Monday, November 17, 2008
"Starship Command, there seems to be no signs of life anywhere.."
Yes, I'm quoting Toy Story. This seriously bugs me: I have my own cell phone, with unlimited texting. I have a Myspace. I have a Facebook. I have e-mail through Yahoo! and AOL. I have a blog that [until recently] I update fairly often. I even have a Twitter. Not to mention I accept snail mail and phone calls on the house phone. So why don't I ever talk to anyone?! It's sad. =[
Saturday, November 15, 2008
Whirlwinddddd!
As far as my next three(ish) weeks, I think my time is going to pretty much be devoted to getting ready for my new addition. I'm almost completely done pulling my room together to make room for everything.
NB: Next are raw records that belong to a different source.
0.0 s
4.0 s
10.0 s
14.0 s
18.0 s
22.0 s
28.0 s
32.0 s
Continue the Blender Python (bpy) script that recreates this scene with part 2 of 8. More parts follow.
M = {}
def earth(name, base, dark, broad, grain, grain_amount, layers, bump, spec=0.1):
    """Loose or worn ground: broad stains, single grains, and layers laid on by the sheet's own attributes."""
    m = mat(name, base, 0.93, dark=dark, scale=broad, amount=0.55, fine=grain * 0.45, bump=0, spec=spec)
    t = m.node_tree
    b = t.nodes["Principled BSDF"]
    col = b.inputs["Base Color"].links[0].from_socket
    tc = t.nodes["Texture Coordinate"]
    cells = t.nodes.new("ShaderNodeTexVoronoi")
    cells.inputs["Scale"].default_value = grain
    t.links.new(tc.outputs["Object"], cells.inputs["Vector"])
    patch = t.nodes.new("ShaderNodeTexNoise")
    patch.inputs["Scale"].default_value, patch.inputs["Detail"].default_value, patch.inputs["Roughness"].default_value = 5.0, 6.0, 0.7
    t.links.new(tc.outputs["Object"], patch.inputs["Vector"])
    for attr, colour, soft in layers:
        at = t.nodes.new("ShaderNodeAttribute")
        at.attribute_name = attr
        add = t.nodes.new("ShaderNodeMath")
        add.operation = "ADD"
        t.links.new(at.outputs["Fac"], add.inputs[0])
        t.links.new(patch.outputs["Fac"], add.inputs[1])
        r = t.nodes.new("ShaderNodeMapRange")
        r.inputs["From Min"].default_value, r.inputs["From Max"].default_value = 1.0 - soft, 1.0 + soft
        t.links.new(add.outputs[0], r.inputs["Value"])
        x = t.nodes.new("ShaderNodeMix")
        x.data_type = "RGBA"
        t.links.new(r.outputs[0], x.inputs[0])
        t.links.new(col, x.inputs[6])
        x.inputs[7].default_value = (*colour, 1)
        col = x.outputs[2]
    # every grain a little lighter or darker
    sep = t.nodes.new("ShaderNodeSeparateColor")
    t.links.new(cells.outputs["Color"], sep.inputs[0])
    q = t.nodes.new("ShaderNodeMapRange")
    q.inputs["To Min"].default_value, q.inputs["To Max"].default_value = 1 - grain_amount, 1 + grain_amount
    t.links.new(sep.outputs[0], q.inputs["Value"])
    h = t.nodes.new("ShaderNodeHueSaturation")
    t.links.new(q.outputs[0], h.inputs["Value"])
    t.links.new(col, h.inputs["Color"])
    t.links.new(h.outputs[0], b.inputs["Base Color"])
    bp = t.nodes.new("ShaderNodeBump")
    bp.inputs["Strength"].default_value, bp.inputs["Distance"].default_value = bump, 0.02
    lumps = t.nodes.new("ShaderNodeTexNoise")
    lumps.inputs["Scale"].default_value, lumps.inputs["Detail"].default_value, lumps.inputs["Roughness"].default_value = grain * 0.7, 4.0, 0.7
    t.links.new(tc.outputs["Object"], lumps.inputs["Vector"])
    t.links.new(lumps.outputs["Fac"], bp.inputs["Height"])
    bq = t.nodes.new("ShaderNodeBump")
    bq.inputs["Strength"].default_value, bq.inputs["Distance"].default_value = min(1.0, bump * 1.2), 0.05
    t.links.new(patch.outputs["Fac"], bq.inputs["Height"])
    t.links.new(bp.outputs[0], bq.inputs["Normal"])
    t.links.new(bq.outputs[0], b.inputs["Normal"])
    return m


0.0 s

Plus I even got a baby registry done today (check your email; if it's not there, let me know and I'll resend it!) after spotting a crib and changing table that I liked. FINALLY! Once everything is finally done and ready in this room, I'll work some more on my knitting and Etsy shop. I'm particularly excited to start up the Etsy shop now, because I know there will be things I'll want to buy for baby Caden/Riley. What mom doesn't want to feel like she can provide for her kid? And I'm sure I'll be starting a baby blanket here soon, heh. Stay tuned!
Friday, November 7, 2008
Hola!
I have every intention of updating this blog..
..Later.
Lots of changes are happening and I can't seem to find a spare minute to update this thing, but I will after this weekend (if I have internet, that is!).